His deputy, Younes Panahi, said on Sunday "it was found that some people wanted schools, especially girls’ schools, to be closed", according to IRNA state news agency.

One boys' school has been targeted in the city of Boroujerd, state media reported.

Lawmaker Alireza Monadi said the existence of "the devil's will" to stop girls from going to school was a "serious threat", according to IRNA.

He did not elaborate, but suspicions have fallen on hardline religious groups.

In 2014, people took to the streets of the city of Isfahan after a wave of acid attacks, which appeared to be aimed at terrorizing women who violated the country's strict Islamic dress code.

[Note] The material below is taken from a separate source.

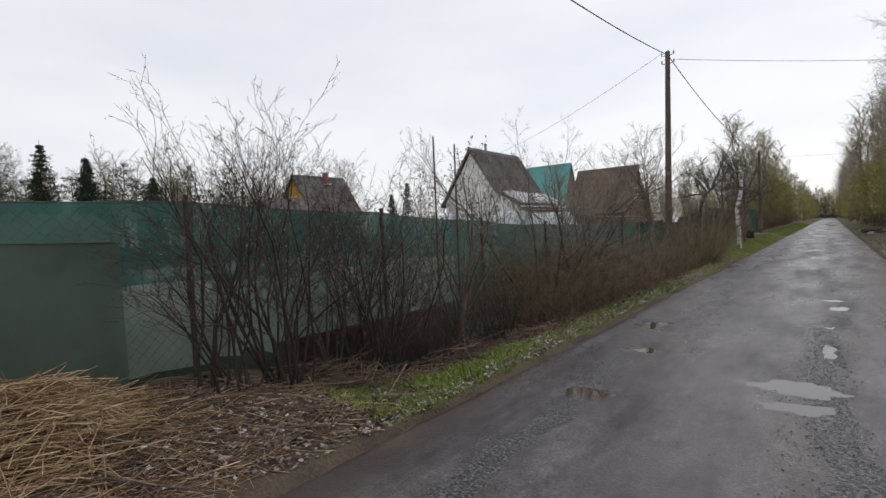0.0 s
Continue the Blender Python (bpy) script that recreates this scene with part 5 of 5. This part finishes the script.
hx, hy = -4.45, 1.25
heap = lambda x, y: 0.5 * math.exp(-(((x - hx) / 0.75) ** 2 + ((y - hy) / 0.75) ** 2))
sticks("straw_heap", 2200, lambda r: (hx + r.gauss(0, 0.5), hy + r.gauss(0, 0.42)), 0.6, 0.0045, M_STRAW, "heap of dry golden reed straw beside the fence", "straw", 0.2, heap)
litter("leaf_litter", 1800, lambda: (rg.uniform(-4.9, -2.75), rg.uniform(0.6, 4.4)), 0.032, M_LITTER, "pale dead leaves and chips among the cut sticks")
pr = random.Random(77)
for i in range(26):
    x, y, L, r = pr.uniform(-4.7, -3.0), pr.uniform(1.2, 4.6), pr.uniform(0.4, 1.1), pr.uniform(0.005, 0.010)
    stick = part("cut_stick", rod((-L / 2, 0, 0), (L / 2, 0, 0), r, r * 0.6, 7), M_TWIG_TAN if i % 3 else M_BARK, None)
    stick.matrix_world = pose(x, y, ground_z(x, y) + 0.03 + pr.uniform(0, 0.06), 0, pr.gauss(0, 3), pr.gauss(15, 28))
    tagged(stick, "pale cut stick lying on the verge", "stick", "cut sticks on the verge")
for i in range(16):
    x, y = pr.uniform(-4.2, -3.35), pr.uniform(13.9, 16.0)
    z = ground_z(x, y)
    a, h, s = pr.uniform(0, 6.283), pr.uniform(0.5, 1.0), pr.uniform(0.25, 0.6)
    top = Vector((x + 0.25 * math.cos(a), y + 0.25 * math.sin(a), z + h))
    tip = top + Vector((s * math.cos(a + 0.5), s * math.sin(a + 0.5), -pr.uniform(-0.1, 0.45)))
    tb = Tubes()
    tb.add([Vector((x, y, z - 0.02)), top, tip], 0.006, 0.003, 5)
    tagged(tb.make("reed_stalk", M_STRAW, None), "dry snapped reed stalk standing in the ditch", "reed", "snapped reeds in the ditch")
sticks("straw_litter", 900, lambda r: (r.uniform(-4.9, -2.75), r.uniform(0.8, 3.8)), 0.5, 0.003, M_STRAW, "loose dry straw spread at the road edge", "straw", 0.08)
sticks("cut_brush", 1000, lambda r: (r.uniform(-4.9, -2.9), r.uniform(1.6, 4.2)), 0.5, 0.005, M_TWIG_BROWN, "cut brown twigs lying on the verge", "brushwood", 0.12)
sticks("cut_brush", 2600, lambda r: (r.uniform(-4.9, -3.15), r.uniform(3.8, 9.0)), 0.6, 0.005, M_TWIG_BROWN, "brown fallen brushwood heaped under the shrubs", "brushwood", 0.35, lambda x, y: 0.3 * max(0.0, 0.5 + noise.noise((x * 1.2, y * 1.2, 0))))
sticks("cut_brush", 700, lambda r: (r.uniform(-4.8, -3.2), r.uniform(9.0, 24.0)), 0.7, 0.005, M_TWIG_BROWN, "fallen twigs in the ditch", "brushwood", 0.35)
sticks("dry_stalks", 160, lambda r: (r.uniform(-4.2, -3.2), r.choice((r.uniform(13.6, 17), r.uniform(17, 21)))), 0.9, 0.005, M_STRAW, "dry bent reed stalks in the ditch", "stalks", 0.5)

# old snow in the ditch
for x, y, sx, sy in ((-3.45, 10.8, 0.16, 0.22), (-3.75, 15.4, 0.30, 0.24), (-3.5, 16.9, 0.12, 0.16)):
    o = part("snow_patch", rock(int(y * 10), (sx, sy, 0.035 if sx < 0.25 else 0.12)), M_SNOW, None)
    o.matrix_world = pose(x, y, ground_z(x, y) + 0.02)
    tagged(o, "small patch of dirty old snow in the ditch", "snow", "old snow patches")


litter("rubble", 900, lambda: (-4.75 - abs(rg.normal(0, 0.25)), rg.uniform(29.6, 34.2)), 0.05, M_CONCRETE, "pale broken rubble under the fence", 1.1, 0.6)
litter("rubble", 500, lambda: (rg.uniform(-5.2, -3.6), rg.uniform(45.5, 50.5)), 0.08, M_CONCRETE, "broken rubble beside the gateway", 1.1, 0.6)


def gravel(name, n, pick, size, label):
    verts, faces = [], []
    for _ in range(n):
        x, y = pick()
        if not ROAD_L + 0.05 < x < ROAD_R - 0.02:
            continue
        s = size * rg.uniform(0.35, 1.3)
        z = road_z(x, y) + s * 0.2
        i = len(verts)
        for k in range(4):
            a = k * 1.571 + rg.uniform(-0.4, 0.4)
            r = s * rg.uniform(0.7, 1.2)
            verts.append((x + r * math.cos(a), y + r * math.sin(a), z + s * rg.uniform(-0.3, 0.15)))
        verts += [(x + s * rg.uniform(-0.3, 0.3), y + s * rg.uniform(-0.3, 0.3), z + s * rg.uniform(0.4, 0.7)), (x, y, z - s * 0.6)]
        for k in range(4):
            faces += [(i + k, i + (k + 1) % 4, i + 4), (i + (k + 1) % 4, i + k, i + 5)]
    tagged(mesh_object(name, verts, faces, M_STONE), label, "gravel", kind="stuff")


def crumbled(cx, wid, y0, y1):
    def pick():
        while True:
            y = rg.uniform(y0, y1)
            x = cx + 0.12 * math.sin(y * 0.6) + rg.normal(0, wid)
            if noise.noise((x * 1.4, y * 0.55, 4.4)) > -0.12:
                return x, y
    return pick


gravel("loose_gravel", 6500, crumbled(0.42, 0.19, 2.0, 46), 0.009, "dark crumbled asphalt along the broken strip")
gravel("loose_gravel", 4500, crumbled(-1.65, 0.17, 12.0, 42), 0.009, "dark crumbled asphalt along the wheel track")
gravel("loose_gravel", 2600, lambda: (rg.uniform(ROAD_L, ROAD_R), rg.uniform(1, 44)), 0.007, "loose grit scattered on the road")
gravel("loose_gravel", 2400, lambda: (ROAD_L + abs(rg.normal(0.1, 0.15)), rg.uniform(1, 46)), 0.008, "grit along the road edge")
gravel("loose_gravel", 1500, lambda: (ROAD_R - abs(rg.normal(0.0, 0.25)), rg.uniform(10, 60)), 0.01, "grit along the road edge")

for x, y, L, turn, sd in ((-0.35, 17.88, 0.17, 30, 1), (-0.22, 18.35, 0.2, 60, 2), (0.08, 18.53, 0.5, -14, 3), (1.22, 33.62, 0.38, 8, 4), (1.23, 28.72, 0.25, -40, 5)):
    tb = Tubes()
    rn = random.Random(sd)
    grow([tb], None, Vector((0, 0, 0.012)), Vector((1, 0.1, 0)), L, 0.006, 0, [((2, 3), 0.4, 0.5, 0.0, 0.05, 0.3, 5, 5), ((0, 0), 0.5, 0.5, 0, 0.05, 0.2, 3, 4)], rn)
    tb.v = [(a, b, max(0.004, min(c, 0.025))) for a, b, c in tb.v]
    o = tb.make("fallen_twig", M_BARK_DARK, None)
    o.matrix_world = pose(x, y, road_z(x, y), 0, 0, turn)
    tagged(o, "small dark twig fallen on the wet road", "twig", "twigs on the road")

"If operatives of the acid attacks had been identified and punished then, today a group of reactionaries would not have ganged up on our innocent girls in the schools," reformist politician Azar Mansoori tweeted.

Several senior clerics, lawmakers and politicians have criticized the government for failing to end the poison attacks and giving contradicting reasons for them, with some warning that frustration among families could ignite further protests.

"Officials are giving contradictory statements ... one says it is intentional, another says it is security-linked and another official blames it on schools' heating systems," state media quoted senior cleric Mohammad Javad Tabatabai-Borujerdi as saying.

"Such statements increase people's mistrust (towards the establishment)."

A judicial probe into the poisoning cases is under way, state media reported.